The great constitutionalists, from Aristotle to Montesquieu to Madison, believed that the populace should have a voice, but they also thought, with Cicero, that the well-being of the people was the highest law. Survival and flourishing is most important, not pandering to popular passions.
Any small “r” republican knows that a good society divides up power among authorities, repositories, and mysteries, such that all are checked and balanced; neither the bounder nor the mobile vulgus can become tyrannical. Pluralist theory seeks both safety and stability in multiplicity. The wisdom of crowds—and brokering institutions.
Oh gosh, Republicans have been so oppressed! Republicans have suffered so much discrimination for the past 6 decades! It’s unfair! We need representational equity!

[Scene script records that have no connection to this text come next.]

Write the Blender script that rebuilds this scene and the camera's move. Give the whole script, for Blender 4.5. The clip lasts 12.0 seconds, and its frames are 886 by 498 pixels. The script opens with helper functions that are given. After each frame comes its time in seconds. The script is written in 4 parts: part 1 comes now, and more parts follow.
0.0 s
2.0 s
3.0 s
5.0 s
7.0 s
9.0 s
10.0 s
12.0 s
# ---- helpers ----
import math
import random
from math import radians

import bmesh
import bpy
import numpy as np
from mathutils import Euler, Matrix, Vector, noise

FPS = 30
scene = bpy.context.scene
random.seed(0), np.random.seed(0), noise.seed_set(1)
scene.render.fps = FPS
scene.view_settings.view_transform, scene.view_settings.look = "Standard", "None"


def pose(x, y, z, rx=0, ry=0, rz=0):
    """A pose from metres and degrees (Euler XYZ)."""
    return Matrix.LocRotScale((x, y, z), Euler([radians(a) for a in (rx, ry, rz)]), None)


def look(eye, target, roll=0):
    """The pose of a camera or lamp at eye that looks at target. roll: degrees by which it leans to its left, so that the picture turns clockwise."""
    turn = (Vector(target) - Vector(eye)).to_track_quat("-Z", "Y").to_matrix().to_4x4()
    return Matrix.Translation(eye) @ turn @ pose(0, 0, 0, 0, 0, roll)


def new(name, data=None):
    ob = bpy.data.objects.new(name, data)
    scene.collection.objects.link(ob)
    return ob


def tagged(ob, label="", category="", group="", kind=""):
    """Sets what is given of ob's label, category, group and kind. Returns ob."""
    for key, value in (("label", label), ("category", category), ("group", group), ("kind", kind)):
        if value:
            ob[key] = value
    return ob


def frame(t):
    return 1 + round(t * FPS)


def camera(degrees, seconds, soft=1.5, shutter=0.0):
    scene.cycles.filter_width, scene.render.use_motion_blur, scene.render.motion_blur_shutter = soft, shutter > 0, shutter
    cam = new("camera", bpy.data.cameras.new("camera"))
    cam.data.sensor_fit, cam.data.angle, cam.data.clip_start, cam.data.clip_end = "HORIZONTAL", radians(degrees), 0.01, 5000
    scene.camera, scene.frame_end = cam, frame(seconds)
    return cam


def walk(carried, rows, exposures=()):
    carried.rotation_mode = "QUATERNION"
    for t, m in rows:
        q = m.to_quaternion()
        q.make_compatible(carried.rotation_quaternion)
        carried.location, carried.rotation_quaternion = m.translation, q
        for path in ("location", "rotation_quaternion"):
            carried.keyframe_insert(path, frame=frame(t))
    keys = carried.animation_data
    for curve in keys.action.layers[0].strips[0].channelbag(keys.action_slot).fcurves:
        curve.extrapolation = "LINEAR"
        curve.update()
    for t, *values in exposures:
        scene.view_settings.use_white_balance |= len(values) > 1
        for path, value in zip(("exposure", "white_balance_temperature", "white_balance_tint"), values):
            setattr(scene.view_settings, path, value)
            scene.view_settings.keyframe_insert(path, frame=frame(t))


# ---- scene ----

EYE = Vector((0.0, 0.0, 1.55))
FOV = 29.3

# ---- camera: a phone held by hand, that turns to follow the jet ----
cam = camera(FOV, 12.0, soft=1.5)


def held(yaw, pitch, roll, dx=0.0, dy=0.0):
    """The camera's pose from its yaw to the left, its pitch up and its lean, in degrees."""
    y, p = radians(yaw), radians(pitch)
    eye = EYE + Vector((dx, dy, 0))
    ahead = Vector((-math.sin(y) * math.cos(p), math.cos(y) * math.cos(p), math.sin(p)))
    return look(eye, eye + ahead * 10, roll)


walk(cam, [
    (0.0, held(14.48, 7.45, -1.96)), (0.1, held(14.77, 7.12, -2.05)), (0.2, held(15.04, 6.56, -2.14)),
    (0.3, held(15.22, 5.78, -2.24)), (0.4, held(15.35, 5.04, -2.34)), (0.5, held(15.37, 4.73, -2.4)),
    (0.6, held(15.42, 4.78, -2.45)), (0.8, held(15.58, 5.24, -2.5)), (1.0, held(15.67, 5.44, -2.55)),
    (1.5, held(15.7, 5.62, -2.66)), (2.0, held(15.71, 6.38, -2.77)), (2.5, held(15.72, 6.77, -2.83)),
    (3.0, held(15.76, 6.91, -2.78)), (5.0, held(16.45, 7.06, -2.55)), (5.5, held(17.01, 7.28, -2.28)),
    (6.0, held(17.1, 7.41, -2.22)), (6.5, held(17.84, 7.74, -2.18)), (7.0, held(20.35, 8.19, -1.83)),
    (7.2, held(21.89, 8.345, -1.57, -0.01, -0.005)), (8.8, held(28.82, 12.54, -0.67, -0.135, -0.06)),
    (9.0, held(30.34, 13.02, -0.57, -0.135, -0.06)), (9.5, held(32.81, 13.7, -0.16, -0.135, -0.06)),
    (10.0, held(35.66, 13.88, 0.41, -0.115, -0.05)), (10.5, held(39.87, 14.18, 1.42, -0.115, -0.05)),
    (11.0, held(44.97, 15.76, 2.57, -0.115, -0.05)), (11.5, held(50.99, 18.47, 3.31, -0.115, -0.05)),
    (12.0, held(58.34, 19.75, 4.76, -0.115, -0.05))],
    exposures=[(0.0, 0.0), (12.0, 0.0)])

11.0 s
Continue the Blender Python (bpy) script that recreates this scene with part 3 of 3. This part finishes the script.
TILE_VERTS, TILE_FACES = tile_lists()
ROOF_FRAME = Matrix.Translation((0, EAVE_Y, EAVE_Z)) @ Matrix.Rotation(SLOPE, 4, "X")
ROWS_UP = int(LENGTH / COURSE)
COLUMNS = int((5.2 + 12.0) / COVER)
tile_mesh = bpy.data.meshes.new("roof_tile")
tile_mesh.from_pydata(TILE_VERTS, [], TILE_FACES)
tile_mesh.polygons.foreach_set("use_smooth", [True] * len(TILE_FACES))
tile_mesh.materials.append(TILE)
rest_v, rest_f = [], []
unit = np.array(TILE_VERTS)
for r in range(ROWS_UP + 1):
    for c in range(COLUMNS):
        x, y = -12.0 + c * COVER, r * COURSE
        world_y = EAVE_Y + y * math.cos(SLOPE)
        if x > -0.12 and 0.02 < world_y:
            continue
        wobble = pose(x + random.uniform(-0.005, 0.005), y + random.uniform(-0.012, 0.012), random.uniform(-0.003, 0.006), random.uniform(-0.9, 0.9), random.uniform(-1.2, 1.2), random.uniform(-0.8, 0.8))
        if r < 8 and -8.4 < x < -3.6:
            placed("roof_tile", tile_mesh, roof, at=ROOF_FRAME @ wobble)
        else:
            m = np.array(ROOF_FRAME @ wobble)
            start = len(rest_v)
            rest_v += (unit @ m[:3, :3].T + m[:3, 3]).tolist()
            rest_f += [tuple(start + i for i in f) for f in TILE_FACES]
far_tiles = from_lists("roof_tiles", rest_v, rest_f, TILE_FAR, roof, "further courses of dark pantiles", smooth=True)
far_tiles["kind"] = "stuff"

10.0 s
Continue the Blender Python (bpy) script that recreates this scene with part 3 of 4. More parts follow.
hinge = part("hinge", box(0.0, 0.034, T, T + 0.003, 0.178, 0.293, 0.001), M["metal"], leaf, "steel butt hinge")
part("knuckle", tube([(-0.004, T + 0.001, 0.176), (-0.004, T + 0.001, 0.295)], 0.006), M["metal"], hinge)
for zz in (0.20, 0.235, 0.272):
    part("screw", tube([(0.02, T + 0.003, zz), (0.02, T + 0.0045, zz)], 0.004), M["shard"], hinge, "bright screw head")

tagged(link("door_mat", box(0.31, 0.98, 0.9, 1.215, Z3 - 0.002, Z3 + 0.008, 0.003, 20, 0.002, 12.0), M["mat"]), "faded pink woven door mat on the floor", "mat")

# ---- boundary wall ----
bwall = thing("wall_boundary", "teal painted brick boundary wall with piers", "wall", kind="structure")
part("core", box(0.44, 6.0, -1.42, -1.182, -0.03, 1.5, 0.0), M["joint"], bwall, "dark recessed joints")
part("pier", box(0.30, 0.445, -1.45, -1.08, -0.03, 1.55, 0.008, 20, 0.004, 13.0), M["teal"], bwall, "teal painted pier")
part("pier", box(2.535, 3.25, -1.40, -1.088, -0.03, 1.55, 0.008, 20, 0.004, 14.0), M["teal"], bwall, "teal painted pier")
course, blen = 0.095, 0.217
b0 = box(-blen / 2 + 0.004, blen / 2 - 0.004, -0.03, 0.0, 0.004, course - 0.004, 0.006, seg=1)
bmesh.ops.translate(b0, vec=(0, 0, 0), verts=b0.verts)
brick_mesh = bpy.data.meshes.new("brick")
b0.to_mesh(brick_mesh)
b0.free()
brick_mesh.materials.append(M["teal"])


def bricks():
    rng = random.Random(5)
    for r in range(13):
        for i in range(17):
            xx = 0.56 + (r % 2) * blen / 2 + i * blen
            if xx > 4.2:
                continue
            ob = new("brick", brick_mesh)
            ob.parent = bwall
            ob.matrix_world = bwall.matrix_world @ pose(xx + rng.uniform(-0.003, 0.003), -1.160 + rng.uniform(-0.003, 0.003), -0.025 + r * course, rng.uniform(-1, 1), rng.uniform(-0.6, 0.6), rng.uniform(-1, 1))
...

Absolute nonsense. 6 out of the last 10 presidents were republican. if you look at the history of congressional elections since Johnson, republicans have been overall pretty evenly represented in Congress with some notable majorities.
What makes republicans nervous is that over the past presidential cycles, they have been winning with decreasing popular vote margins, decreasing to the point that the last republican president won without the popular vote. To win the presidency at all, republicans must now rely on the electoral college, an unfair system that artificially boosts the voting power of rural and sparsely populated states - red states.
But that doesn’t stop them from crying that they are the victims of unfair oppression and discrimination, while relying on gerrymandering and trying to restrict voting in ways that disproportionately affect minority (read: democrat) voters. They keep repeating the große Lüge (big lie). Shameless.